General Nutrition Recommendations
While it is important to understand the food groups and the benefits they provide to your body, it is perhaps more important to understand that variety, portions, and overall nutrition contribute to a healthier lifestyle over the long term. While every meal may not look like the MyPlate, it is still crucial to focus on the overall trend of your diet. When it is challenging to follow the exact MyPlate guidelines for every meal, you can still make healthy choices by following these recommendations.
- Get at least 3 food groups with each meal. When thinking about making meals, or ordering at a restaurant, aim for at least 3 of the food groups above to be included. By doing so, you are making sure that you have a variety of nutrients, vitamins, and minerals.
- Make sure your portions aren’t too big. Portion size is an important part of nutrition because even if you are eating the healthiest foods, eating them at large portions can be unhealthy. Evaluate your plate and ensure that each food group portion is smaller than the palm of your hand. If it is larger, take less or eat less of that food group on your plate. However, the only exception to this recommendation is if the vegetable food group is larger than your palm, then eat away! That is because vegetables prepared as discussed earlier in this blog, are low in calories, fat, and carbohydrates, and high in vitamins, minerals, and fiber.
- Treat yourself. A healthy diet includes treats and desserts that you may not think fit into a diet plan. However, these are important for variety and longevity too. So, when you want to add a dessert to dinner or treat yourself to something off a menu that doesn’t necessarily fit into the healthier food groups above, go for it. A healthy diet is all about balance, so savor those treats, but don’t go overboard.
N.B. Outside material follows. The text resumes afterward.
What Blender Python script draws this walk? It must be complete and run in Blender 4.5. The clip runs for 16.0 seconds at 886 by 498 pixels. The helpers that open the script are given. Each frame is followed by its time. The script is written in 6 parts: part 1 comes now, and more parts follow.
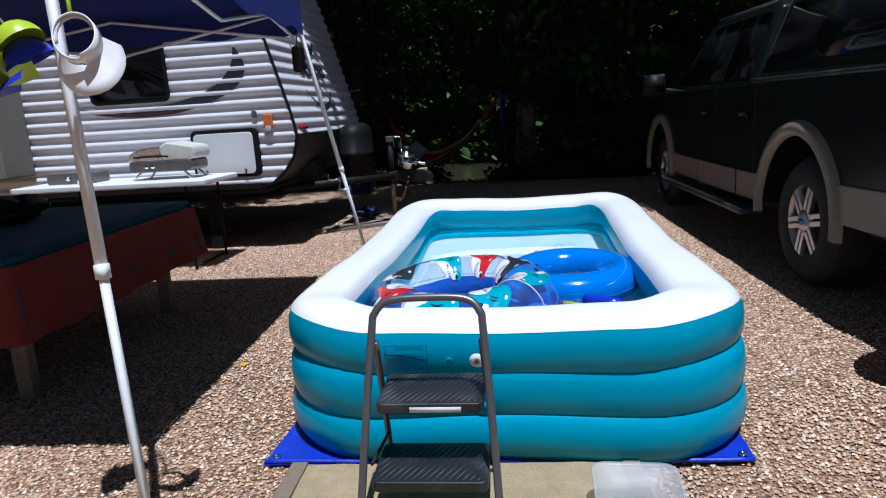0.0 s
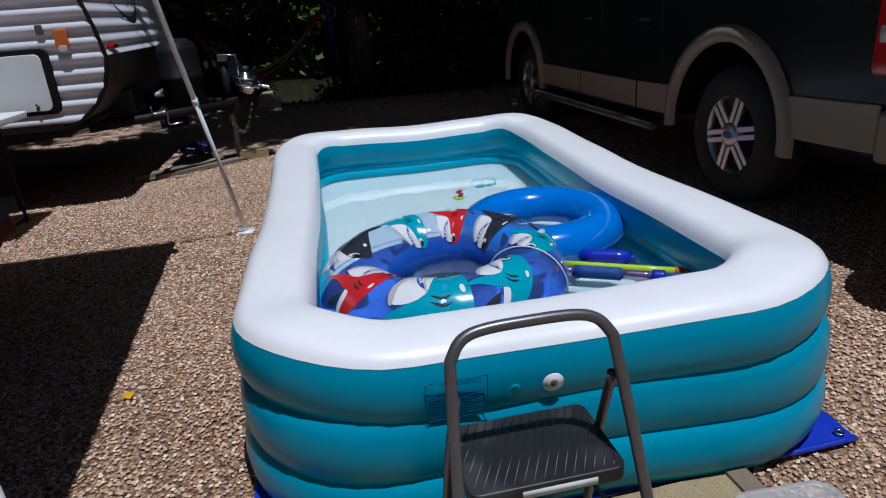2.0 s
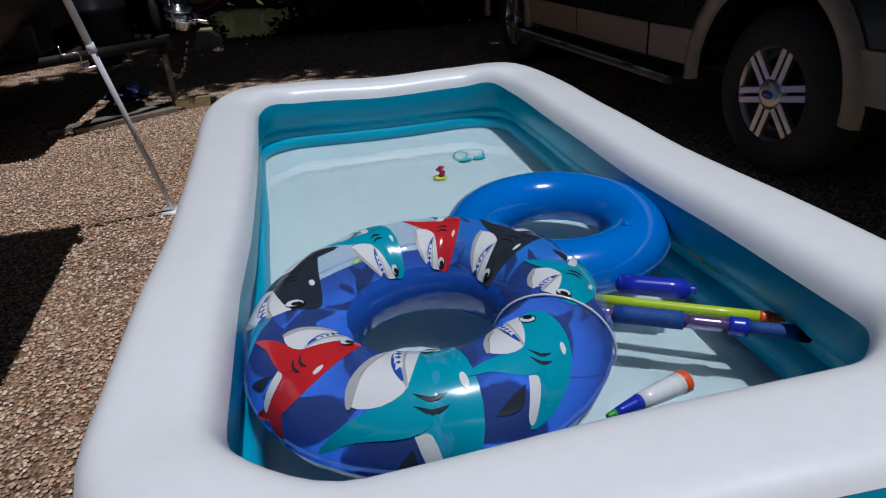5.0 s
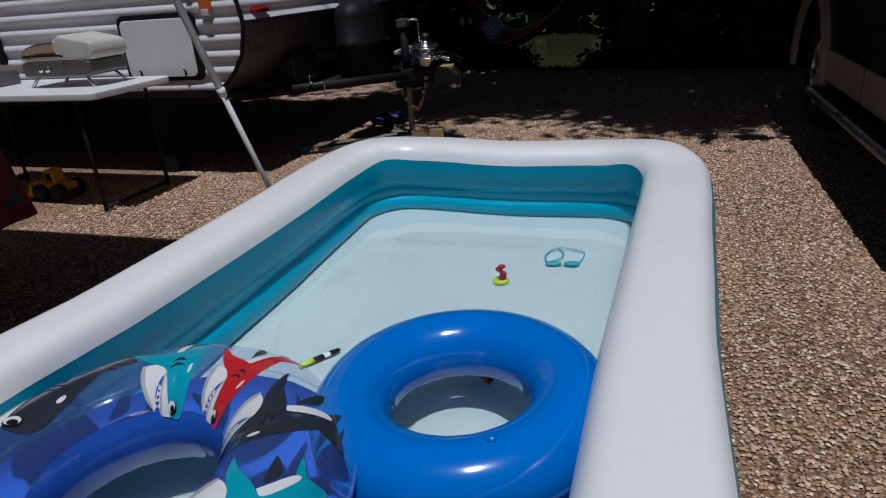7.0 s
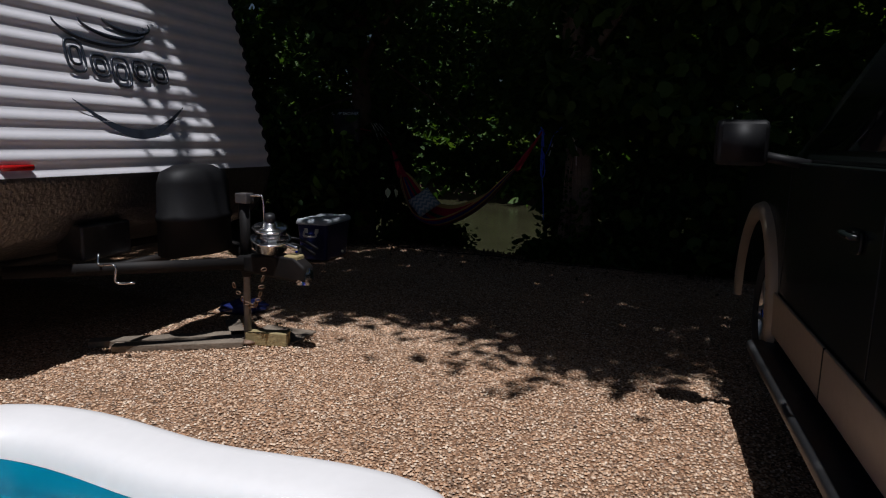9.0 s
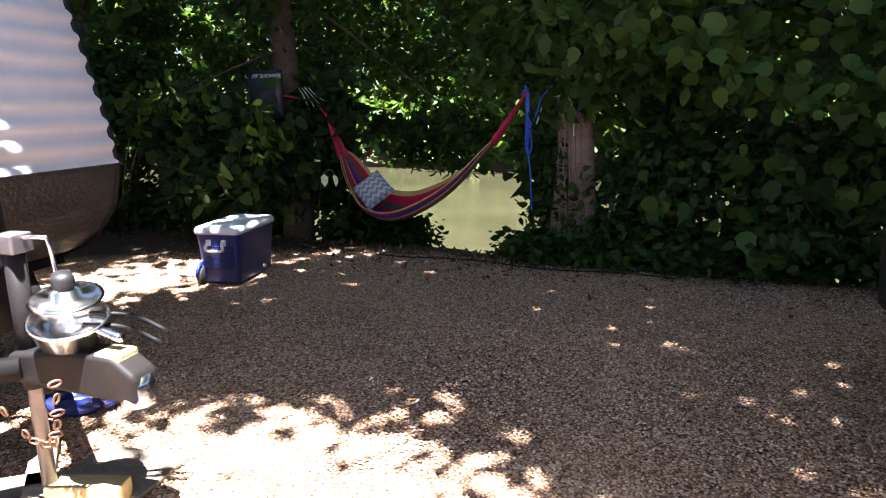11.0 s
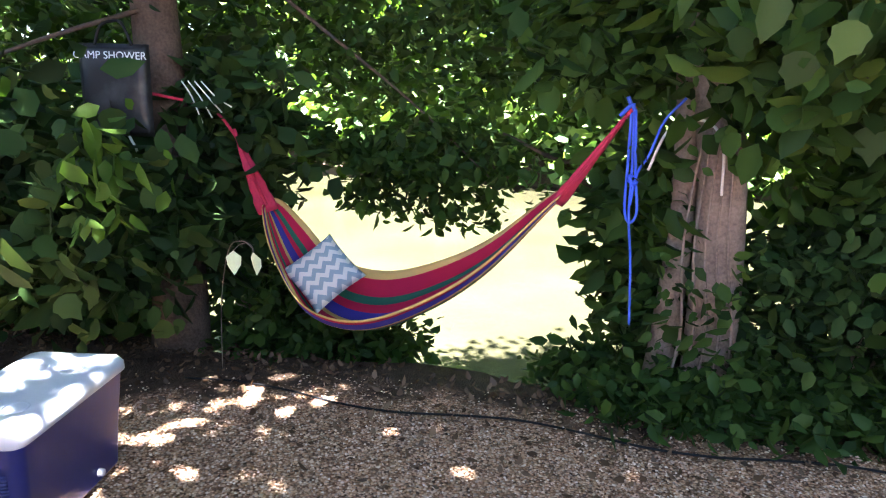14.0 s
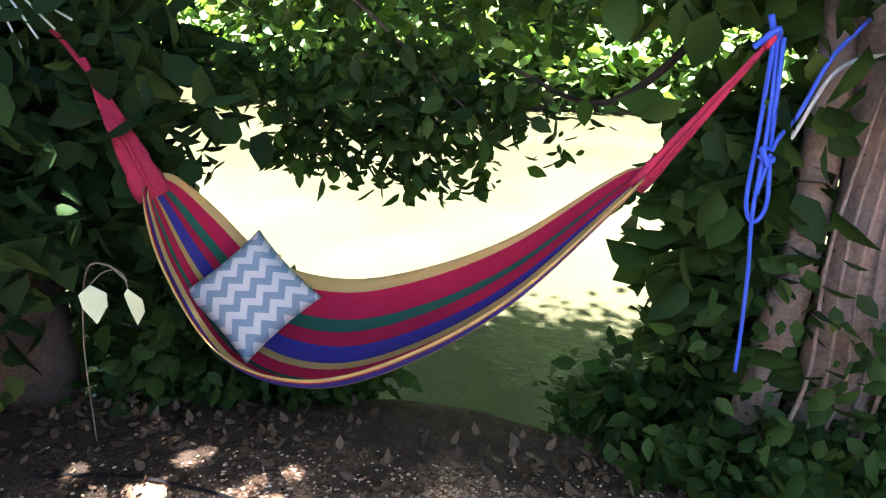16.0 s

If you don’t treat yourself every so often then the joy of food will be lost, and that is the start of an unhealthy relationship with food.
Whether you are starting to make lifestyle changes for a healthier future, trying to maintain good health, or trying to manage a disease, using MyPlate can help you achieve your goals. It is important to remember that it is a tool to help you make healthier choices, add variety to your diet, and meet nutritional needs. However, please consult a dietitian or healthcare provider for a more personalized approach using MyPlate. They will be able to look at your current height, weight, age, and past medical history to determine how many servings of each food group you should be eating, as well as what food groups you should try to limit.